Meno scaglioni Irpef e via al quoziente familiare
Per quanto riguarda gli scaglioni dell'Irpef e la divisione in aliquote, il viceministro ha parlato di un "addolcimento". Lo scopo sarebbe quello di ridurre le aliquote dalle quattro attuali a tre, probabilmente con una divisione di questo tipo: alla fascia più bassa far pagare il 23%, a quella intermedia il 27% e alla più alta il 43%. Questo cambiamento dovrebbe comunque "tenere conto delle necessarie coperture", ha specificato Leo. Cioè, una riduzione delle tasse per alcune fasce si farà, ma non potranno esserci perdite troppo grandi per le casse dello Stato.
Al momento, gli scaglioni sono: fino a 15mila euro di reddito si paga il 23%, da 15mila a 28mila euro si paga il 25%, da 28mila a 50mila euro bisogna versare il 35% e oltre il 50mila scatta l'aliquota del 43%. Queste cifre sono quelle di base, prima di applicare esenzioni o agevolazioni varie – ad esempio la flat tax che permette alle partite Iva che fatturano fino a 85mila euro di pagare solo il 15%.

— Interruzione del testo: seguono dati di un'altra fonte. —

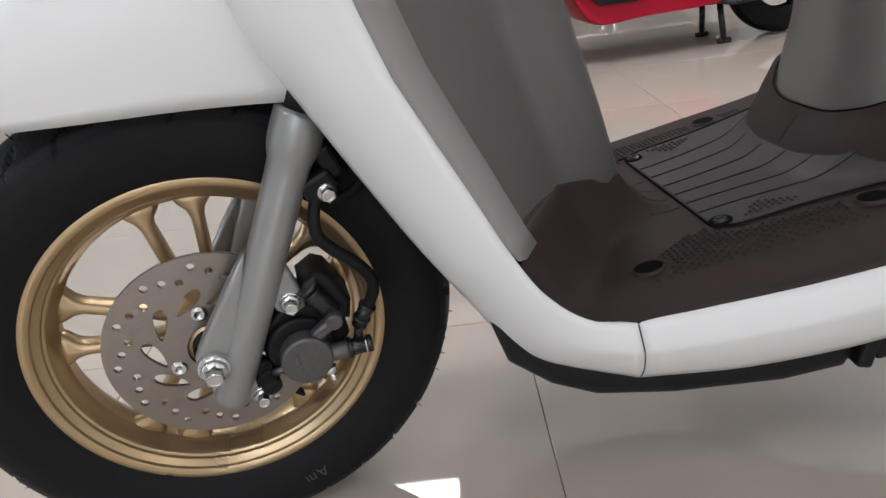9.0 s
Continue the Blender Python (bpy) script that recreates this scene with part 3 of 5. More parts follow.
def board_z(x, y):
    side, y = y, abs(y)
    base = 0.311 + 0.2 * (x - 0.47)
    if x > 0.62:
        base += 0.9 * (x - 0.62) ** 2
    edge = float(np.interp(x, EDGE[:225, 0], EDGE[:225, 2])) - 0.0008
    z = base + (edge - base) * (smooth01((y - 0.15) / 0.05) if side < 0 else smooth01((y - 0.185) / 0.02))
    xp, zp = lerp(y, PY, PX), lerp(y, PY, PZ)
    z += max(0, zp - z) * (1 - min(1, max(0, (x - xp) / 0.055))) ** 2.2 * (1 - smooth01((y - 0.16) / 0.03))
    xb, zb = lerp(y, BY, BX), lerp(y, BY, BZ)
    z += max(0, zb - z) * (1 - min(1, max(0, (xb - x) / 0.06))) ** 2.0
    return z


def board():
    secs = []
    ys = list(np.linspace(-0.1975, -0.15, 9)) + list(np.linspace(-0.144, 0.144, 49)) + list(np.linspace(0.15, 0.1975, 9))
    for y in ys:
        xp, xb = on_panel(y, lerp(abs(y), PY, PZ)).x - 0.0005, lerp(abs(y), BY, BX) + 0.002
        if abs(y) > 0.18:
            xp = min(xp, 0.2685)
        ts = [0.5 - 0.5 * math.cos(math.pi * t) for t in np.linspace(0, 1, 61)]
        secs.append([V(xp + (xb - xp) * t, y, board_z(xp + (xb - xp) * t, y)) for t in ts])
    return loft(secs)


board_ob = part("floorboard", board(), BROWN, scooter, "dark brown ribbed plastic floorboard", solid=0.002, up=(0, 0, 1))


def over_board(pts, lift):
    return [(x, y, board_z(x, y) + lift) for x, y in pts]


# battery hatch
HATCH_LINE = [(0.462, -0.105), (0.478, -0.121), (0.53, -0.124), (0.58, -0.13), (0.628, -0.139), (0.652, -0.137), (0.66, -0.124)]


def hatch():
    a = curve(HATCH_LINE, 40)
    secs = []
    for x, y in a:
        half = abs(y)
        row = []
        for t in np.linspace(-1, 1, 41):
            yy = t * half
            lim = lerp(abs(yy), BY, BX) - 0.008
            xx = min(x, lim)
            k = smooth01((xx - lim + 0.06) / 0.05)
            row.append(V(xx, yy, board_z(xx, yy) + 0.0018 + 0.0008 * k))
        secs.append(row)
    return loft(secs)


hatch_ob = part("battery_hatch", hatch(), HATCH, scooter, "charcoal plastic battery hatch", solid=0.002, up=(0, 0, 1))
loop = [(x, y) for x, y in curve(HATCH_LINE, 60)]
part("hatch_seam", join(tube(over_board(loop, 0.002), 0.001, 6), tube(over_board([(x, -y) for x, y in loop], 0.002), 0.001, 6), tube(over_board([(0.4615, y) for y in np.linspace(-0.106, 0.106, 40)], 0.0012), 0.0011, 6)), DARK, hatch_ob)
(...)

Un altro dei temi menzionati dal viceministro è il quoziente familiare, un sistema per calcolare le tasse tenendo conto della composizione del nucleo familiare, quindi anche del numero di figli. La misura vuole fare in modo che, a parità di reddito, chi ha una famiglia a carico e chi non ce l'ha non paghino la stessa quantità di tasse.
D'altra parte, il quoziente familiare è stato criticato perché potrebbe rendere svantaggioso economicamente il lavoro delle donne. Una coppia, infatti, pagherebbe meno tasse se solo uno dei due lavorasse. Il vantaggio maggiore andrebbe alle famiglie in cui uno dei due lavora e ha un reddito alto, mentre l'altra persona non lavora affatto. Questo in molti casi spingerebbe le donne a lasciare il mondo del lavoro, invece di lavorare part time o comunque con una paga inferiore al proprio compagno, come in media accade spesso.
Il governo Meloni vuole ampliare ancora la flat tax
Un altro obiettivo sarebbe allargare ulteriormente la flat tax. Per adesso, come detto, possono aderire al regime di tassa piatta – un'aliquota sola, fissata al 15% – tutti gli autonomi e le partite Iva che fatturano fino a 85mila euro. Ma il governo Meloni vorrebbe espandere di più la portata della misura.
Come primo intervento, l'aliquota del 15% potrebbe essere inserita tra gli scaglioni Irpef, come quota più bassa. L'esecutivo, poi, dovrebbe iniziare a ‘livellare' i contributi versati. Da una parte, si vorrebbe fare in modo che tutti i redditi siano tassati nello stesso modo, che si tratti di autonomi, dipendenti o anche pensionati.
Per continuare andrebbe eliminata la no tax area: oggi non pagano l'Irpef i lavoratori che percepisono fino a 8174 euro all'anno, gli autonomi fino a 5500 euro all'anno e i pensionati fino a 8500 euro annuali. Queste soglie andrebbero in qualche modo ‘armonizzate' tra loro.
Potrebbero esserci più esenzioni per i redditi alti
Altro punto che dovrebbe essere inserito nella riforma fiscale è un cambiamento sulle esenzioni e agevolazioni fiscali, le cosiddette ‘tax expenditures‘. Al momento, chi ha un reddito tra i 120mila e i 140mila euro riceve progressivamente sempre meno esenzioni, fino all'azzeramento – escluse quelle sanitarie e per le ristrutturazioni edilizie. Questo potrebbe cambiare, ma su questo punto il governo non ha ancora chiarito come intenda procedere.
Infine, sarebbe intenzione dell'esecutivo di Giorgia Meloni eliminare l'Irap – tassa regionale sulle attività produttive – e ‘razionalizzare' l'Iva, intervenendo specialmente sui beni con Iva agevolata al 4%, al 5% o al 10%. I cambiamenti andranno apportati con cautela, dato che l'Iva porta circa 150 miliardi di euro ogni anno nel bilancio dello Stato.